= Exercise directions =
Your task is to quote, unchanged, only the lines from the one with "return made[ob]" through the one with "from functools import lru_cache", both ends included.

= Records with scene code =
[BEGIN]

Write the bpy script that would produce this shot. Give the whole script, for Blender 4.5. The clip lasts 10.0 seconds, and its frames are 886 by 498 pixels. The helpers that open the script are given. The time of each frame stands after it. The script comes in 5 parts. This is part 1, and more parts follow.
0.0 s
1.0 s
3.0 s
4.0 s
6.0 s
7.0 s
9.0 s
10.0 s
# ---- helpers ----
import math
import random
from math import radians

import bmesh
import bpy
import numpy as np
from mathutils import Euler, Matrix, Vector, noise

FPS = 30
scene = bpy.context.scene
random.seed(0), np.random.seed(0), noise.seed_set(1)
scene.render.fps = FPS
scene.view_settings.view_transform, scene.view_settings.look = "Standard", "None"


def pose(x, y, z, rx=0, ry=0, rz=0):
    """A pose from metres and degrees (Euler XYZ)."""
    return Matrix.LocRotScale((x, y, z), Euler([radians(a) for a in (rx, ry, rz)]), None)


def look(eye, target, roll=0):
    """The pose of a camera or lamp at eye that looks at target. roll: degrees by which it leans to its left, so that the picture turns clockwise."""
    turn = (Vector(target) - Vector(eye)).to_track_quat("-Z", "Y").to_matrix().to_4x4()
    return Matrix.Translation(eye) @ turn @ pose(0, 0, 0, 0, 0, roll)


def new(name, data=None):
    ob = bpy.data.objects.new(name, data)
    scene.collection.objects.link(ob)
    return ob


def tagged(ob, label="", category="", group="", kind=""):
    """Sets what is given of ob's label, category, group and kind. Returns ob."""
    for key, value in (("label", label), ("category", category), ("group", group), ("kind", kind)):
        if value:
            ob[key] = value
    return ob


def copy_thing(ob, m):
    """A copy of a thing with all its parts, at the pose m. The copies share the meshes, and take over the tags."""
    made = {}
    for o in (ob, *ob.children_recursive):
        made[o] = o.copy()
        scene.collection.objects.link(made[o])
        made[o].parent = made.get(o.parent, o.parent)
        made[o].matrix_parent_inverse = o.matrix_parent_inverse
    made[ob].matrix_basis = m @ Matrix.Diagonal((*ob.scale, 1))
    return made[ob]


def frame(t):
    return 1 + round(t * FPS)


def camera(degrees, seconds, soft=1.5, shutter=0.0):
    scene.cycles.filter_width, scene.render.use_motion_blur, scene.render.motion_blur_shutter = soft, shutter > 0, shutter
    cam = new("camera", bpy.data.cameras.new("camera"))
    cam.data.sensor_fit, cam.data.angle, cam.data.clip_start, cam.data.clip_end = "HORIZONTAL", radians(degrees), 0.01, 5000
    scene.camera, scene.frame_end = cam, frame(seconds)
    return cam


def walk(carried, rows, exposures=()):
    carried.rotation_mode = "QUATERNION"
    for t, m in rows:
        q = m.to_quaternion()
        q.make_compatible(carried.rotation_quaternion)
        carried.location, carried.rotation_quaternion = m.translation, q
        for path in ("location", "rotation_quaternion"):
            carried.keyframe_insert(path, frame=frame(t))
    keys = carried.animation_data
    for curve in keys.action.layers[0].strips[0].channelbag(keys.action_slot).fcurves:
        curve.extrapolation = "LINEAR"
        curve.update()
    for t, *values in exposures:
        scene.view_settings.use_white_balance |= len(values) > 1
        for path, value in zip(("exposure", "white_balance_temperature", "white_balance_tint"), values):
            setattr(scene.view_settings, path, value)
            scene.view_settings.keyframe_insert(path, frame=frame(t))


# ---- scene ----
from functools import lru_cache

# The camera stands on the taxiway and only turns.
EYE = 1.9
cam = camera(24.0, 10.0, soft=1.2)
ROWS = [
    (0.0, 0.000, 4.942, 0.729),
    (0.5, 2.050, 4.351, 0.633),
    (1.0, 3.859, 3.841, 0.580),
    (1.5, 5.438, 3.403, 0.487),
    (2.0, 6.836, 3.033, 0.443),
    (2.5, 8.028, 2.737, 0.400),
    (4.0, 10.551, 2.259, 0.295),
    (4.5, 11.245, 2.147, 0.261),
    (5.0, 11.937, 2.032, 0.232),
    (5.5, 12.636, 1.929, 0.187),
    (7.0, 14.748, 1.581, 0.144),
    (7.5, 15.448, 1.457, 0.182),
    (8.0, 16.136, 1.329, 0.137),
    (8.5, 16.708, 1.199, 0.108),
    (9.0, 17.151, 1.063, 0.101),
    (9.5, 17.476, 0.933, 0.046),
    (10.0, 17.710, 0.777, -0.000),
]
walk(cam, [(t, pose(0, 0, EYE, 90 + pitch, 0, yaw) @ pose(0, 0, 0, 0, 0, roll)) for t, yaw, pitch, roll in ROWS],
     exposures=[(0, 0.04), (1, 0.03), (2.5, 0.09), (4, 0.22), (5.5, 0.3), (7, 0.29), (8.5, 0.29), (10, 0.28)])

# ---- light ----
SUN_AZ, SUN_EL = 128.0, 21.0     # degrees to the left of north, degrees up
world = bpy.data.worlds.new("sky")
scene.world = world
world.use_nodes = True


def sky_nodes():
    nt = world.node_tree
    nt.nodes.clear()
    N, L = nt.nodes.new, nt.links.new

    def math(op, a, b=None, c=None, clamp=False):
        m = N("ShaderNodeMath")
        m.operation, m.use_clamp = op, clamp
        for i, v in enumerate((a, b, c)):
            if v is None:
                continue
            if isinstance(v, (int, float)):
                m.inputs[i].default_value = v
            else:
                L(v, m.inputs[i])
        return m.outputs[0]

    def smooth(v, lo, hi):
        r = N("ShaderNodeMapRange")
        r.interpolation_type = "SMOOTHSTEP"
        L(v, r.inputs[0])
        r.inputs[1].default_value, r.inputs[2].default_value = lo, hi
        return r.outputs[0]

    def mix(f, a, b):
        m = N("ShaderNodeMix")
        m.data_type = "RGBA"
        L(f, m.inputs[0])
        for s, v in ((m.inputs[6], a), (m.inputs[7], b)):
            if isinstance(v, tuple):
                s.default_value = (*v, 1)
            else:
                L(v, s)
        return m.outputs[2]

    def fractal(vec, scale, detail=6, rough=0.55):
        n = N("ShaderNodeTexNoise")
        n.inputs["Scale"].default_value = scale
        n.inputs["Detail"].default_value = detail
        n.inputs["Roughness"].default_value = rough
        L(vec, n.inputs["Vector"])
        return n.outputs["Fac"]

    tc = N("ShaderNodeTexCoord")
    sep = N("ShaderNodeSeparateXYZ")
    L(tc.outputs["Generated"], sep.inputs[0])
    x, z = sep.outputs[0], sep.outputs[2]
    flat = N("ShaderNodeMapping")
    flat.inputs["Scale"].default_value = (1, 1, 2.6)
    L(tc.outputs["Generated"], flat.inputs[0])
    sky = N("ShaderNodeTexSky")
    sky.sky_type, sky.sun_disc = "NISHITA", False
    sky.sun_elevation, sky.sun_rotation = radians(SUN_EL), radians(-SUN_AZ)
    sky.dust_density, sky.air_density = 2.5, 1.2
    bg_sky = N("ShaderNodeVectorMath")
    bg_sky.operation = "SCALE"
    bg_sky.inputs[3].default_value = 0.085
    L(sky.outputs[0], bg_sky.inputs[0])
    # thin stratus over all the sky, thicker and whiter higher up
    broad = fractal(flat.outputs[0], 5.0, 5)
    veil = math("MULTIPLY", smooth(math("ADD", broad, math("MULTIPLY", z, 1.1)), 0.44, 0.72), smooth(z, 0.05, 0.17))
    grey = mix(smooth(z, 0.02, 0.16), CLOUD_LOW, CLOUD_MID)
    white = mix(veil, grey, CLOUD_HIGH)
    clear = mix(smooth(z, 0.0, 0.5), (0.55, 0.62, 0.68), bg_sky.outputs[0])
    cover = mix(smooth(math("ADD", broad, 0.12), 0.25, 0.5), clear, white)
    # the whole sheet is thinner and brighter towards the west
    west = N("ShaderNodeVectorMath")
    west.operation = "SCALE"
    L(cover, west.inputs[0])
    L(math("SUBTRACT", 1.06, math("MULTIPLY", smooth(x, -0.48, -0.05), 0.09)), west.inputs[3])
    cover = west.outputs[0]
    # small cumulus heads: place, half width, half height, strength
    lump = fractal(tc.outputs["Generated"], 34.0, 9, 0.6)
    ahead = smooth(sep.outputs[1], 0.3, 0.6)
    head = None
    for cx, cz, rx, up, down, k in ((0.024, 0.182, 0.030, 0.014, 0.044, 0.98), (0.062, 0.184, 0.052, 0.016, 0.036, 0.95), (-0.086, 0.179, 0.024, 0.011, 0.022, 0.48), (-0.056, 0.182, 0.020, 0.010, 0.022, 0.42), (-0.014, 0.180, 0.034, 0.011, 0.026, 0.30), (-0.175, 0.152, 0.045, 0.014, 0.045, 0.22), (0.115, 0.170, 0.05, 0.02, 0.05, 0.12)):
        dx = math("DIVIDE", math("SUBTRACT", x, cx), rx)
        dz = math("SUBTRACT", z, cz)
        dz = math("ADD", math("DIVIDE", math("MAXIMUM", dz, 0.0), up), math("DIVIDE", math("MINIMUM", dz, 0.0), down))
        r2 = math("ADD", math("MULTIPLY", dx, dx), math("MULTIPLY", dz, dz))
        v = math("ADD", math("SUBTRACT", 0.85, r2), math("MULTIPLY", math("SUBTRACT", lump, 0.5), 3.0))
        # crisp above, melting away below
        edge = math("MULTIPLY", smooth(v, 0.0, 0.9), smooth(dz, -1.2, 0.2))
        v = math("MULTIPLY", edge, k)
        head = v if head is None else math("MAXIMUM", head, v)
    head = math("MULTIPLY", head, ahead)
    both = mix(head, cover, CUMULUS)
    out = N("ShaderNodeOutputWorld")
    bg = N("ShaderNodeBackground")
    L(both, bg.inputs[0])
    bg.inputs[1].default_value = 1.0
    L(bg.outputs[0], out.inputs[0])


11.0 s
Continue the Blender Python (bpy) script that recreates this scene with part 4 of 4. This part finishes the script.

[END]

= Result =
    return made[ob]


def frame(t):
    return 1 + round(t * FPS)


def camera(degrees, seconds, soft=1.5, shutter=0.0):
    scene.cycles.filter_width, scene.render.use_motion_blur, scene.render.motion_blur_shutter = soft, shutter > 0, shutter
    cam = new("camera", bpy.data.cameras.new("camera"))
    cam.data.sensor_fit, cam.data.angle, cam.data.clip_start, cam.data.clip_end = "HORIZONTAL", radians(degrees), 0.01, 5000
    scene.camera, scene.frame_end = cam, frame(seconds)
    return cam


def walk(carried, rows, exposures=()):
    carried.rotation_mode = "QUATERNION"
    for t, m in rows:
        q = m.to_quaternion()
        q.make_compatible(carried.rotation_quaternion)
        carried.location, carried.rotation_quaternion = m.translation, q
        for path in ("location", "rotation_quaternion"):
            carried.keyframe_insert(path, frame=frame(t))
    keys = carried.animation_data
    for curve in keys.action.layers[0].strips[0].channelbag(keys.action_slot).fcurves:
        curve.extrapolation = "LINEAR"
        curve.update()
    for t, *values in exposures:
        scene.view_settings.use_white_balance |= len(values) > 1
        for path, value in zip(("exposure", "white_balance_temperature", "white_balance_tint"), values):
            setattr(scene.view_settings, path, value)
            scene.view_settings.keyframe_insert(path, frame=frame(t))


# ---- scene ----
from functools import lru_cache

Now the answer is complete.